NOTE: The False Positive Rate is distributed into two halves for disable and winner recommendations.
- Statistical Power: Statistical Power is closely related to the second type of error rate in statistical testing, Type-2 error. Statistical Power is defined as the chance of detecting the winner in the campaign if the underlying effect is actually greater than the MDE.
In other words, if your MDE is 5% and the statistical power is 80%, it means that if the true uplift in the campaign is more than 5%, there is an 80% chance that it will be detected in the given number of samples.

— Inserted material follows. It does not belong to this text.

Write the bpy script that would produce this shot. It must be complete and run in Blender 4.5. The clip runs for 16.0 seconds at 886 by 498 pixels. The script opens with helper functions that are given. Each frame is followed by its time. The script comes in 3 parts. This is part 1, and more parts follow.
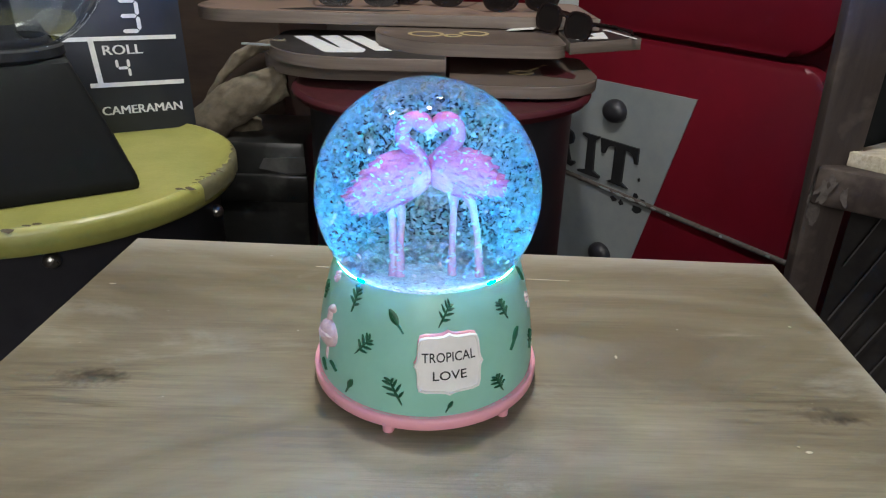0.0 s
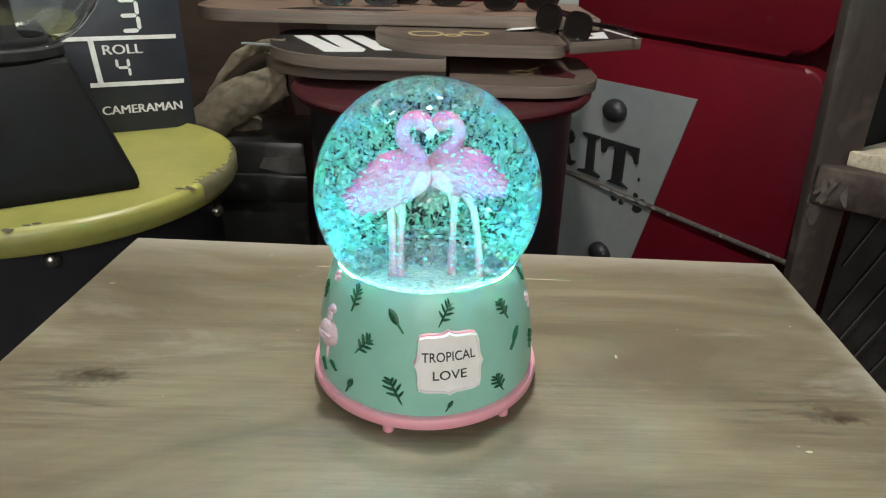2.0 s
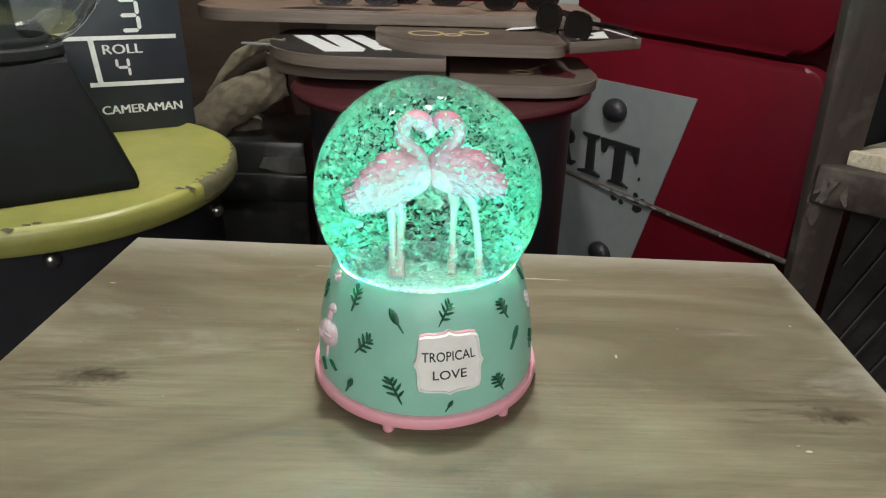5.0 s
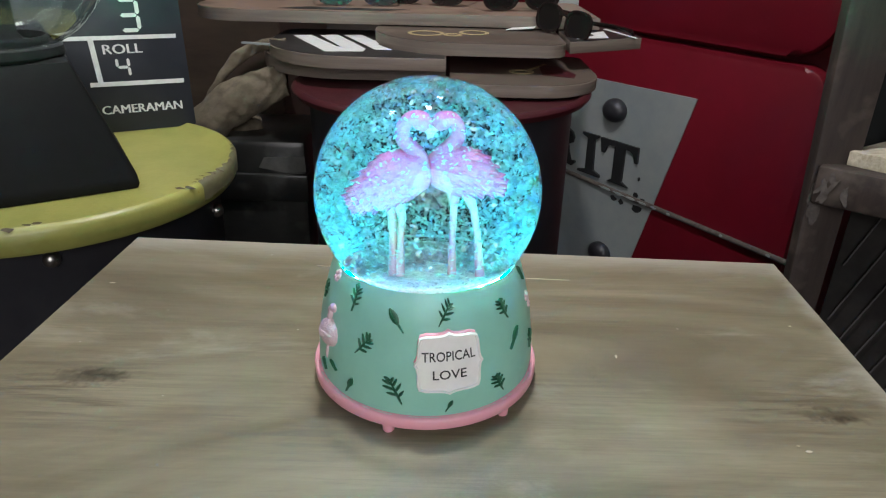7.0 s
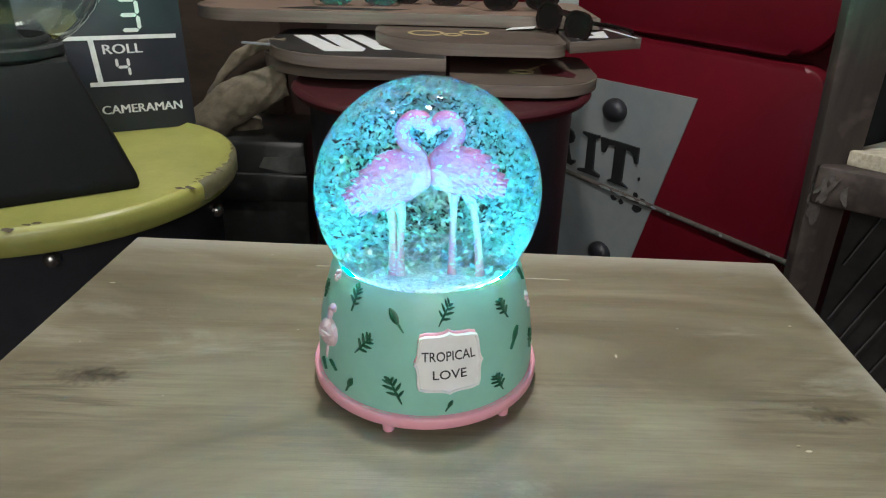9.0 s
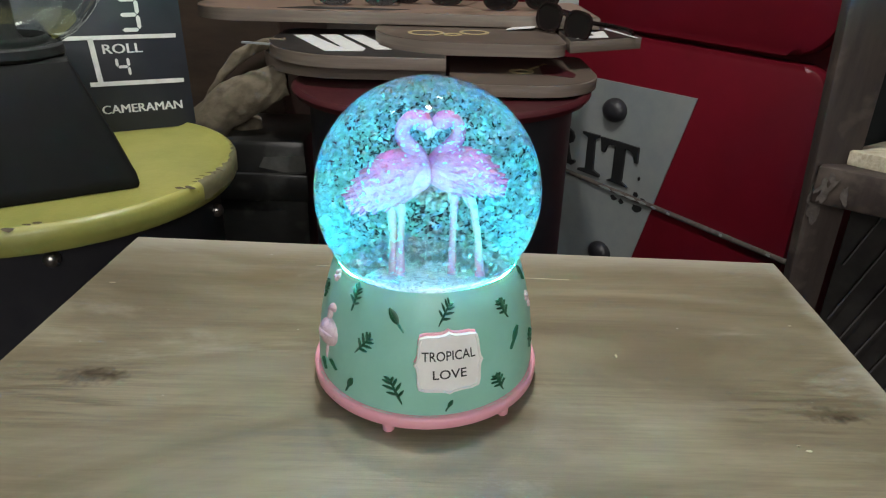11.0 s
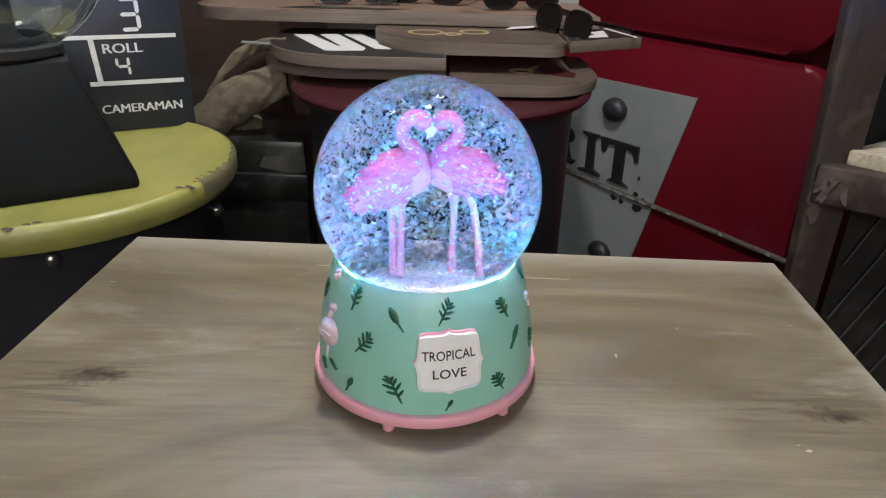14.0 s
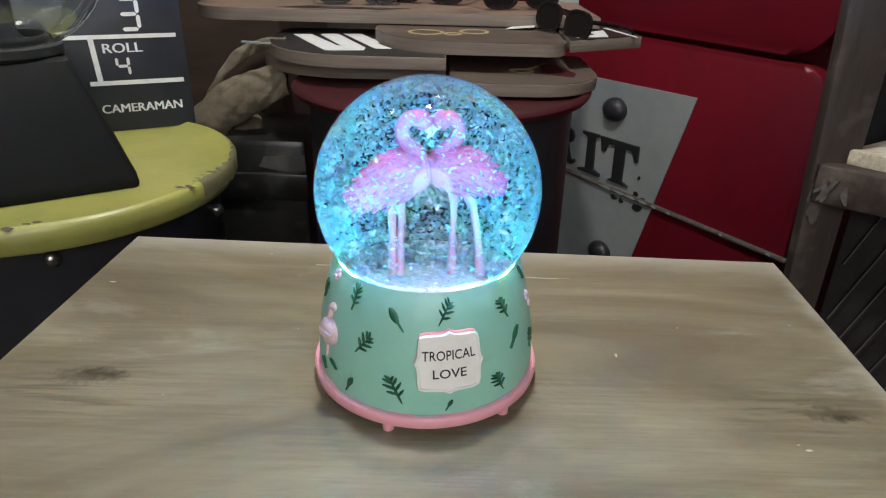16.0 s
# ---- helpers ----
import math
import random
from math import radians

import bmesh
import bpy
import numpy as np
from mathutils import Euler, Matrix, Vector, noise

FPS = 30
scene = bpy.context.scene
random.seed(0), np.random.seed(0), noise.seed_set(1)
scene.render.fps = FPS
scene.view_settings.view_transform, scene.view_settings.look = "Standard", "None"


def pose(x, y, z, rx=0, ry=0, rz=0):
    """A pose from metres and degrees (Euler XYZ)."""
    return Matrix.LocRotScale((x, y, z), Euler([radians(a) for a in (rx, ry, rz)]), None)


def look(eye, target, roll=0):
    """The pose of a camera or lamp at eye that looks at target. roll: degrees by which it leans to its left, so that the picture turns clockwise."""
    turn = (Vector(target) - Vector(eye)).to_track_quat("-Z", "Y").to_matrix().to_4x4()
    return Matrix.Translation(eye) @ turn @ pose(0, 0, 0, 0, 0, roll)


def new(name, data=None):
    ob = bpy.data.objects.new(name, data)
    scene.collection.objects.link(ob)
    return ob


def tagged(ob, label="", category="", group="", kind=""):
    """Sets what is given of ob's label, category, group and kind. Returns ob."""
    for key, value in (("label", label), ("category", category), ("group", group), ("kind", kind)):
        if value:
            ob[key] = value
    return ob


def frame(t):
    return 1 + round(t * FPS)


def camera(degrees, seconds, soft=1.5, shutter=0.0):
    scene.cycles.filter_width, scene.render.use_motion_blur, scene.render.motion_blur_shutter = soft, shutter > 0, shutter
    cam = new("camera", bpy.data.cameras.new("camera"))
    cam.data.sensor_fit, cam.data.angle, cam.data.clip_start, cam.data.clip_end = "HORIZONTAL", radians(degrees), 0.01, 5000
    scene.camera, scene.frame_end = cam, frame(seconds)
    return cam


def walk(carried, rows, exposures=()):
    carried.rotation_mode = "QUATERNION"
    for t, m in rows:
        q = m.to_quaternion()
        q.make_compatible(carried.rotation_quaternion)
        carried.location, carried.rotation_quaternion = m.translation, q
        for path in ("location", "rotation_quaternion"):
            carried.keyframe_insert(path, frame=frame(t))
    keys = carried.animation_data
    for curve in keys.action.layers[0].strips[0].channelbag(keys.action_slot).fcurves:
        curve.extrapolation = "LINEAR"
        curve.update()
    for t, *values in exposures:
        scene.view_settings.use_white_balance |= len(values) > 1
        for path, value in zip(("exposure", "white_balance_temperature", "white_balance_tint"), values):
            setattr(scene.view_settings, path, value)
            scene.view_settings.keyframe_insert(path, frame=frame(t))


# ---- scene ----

The above-stated hyper-parameters collectively determine the sample size of the experiment. Note that the experiment duration is defined via the parameters of the primary metric. However, different metrics might require different sample sizes to detect the desired effect. It is entirely possible that the campaign is sufficiently powered to test a 5% effect size in one metric but underpowered to detect a 5% effect size in another metric.
ATTENTION: With VWO reports, we have pre-configured the best defaults for your campaigns so that you generally don’t need to adjust the values of these parameters. If you are an advanced experimenter who fully understands your statistical requirements, you can customize these hyper-parameters according to your needs.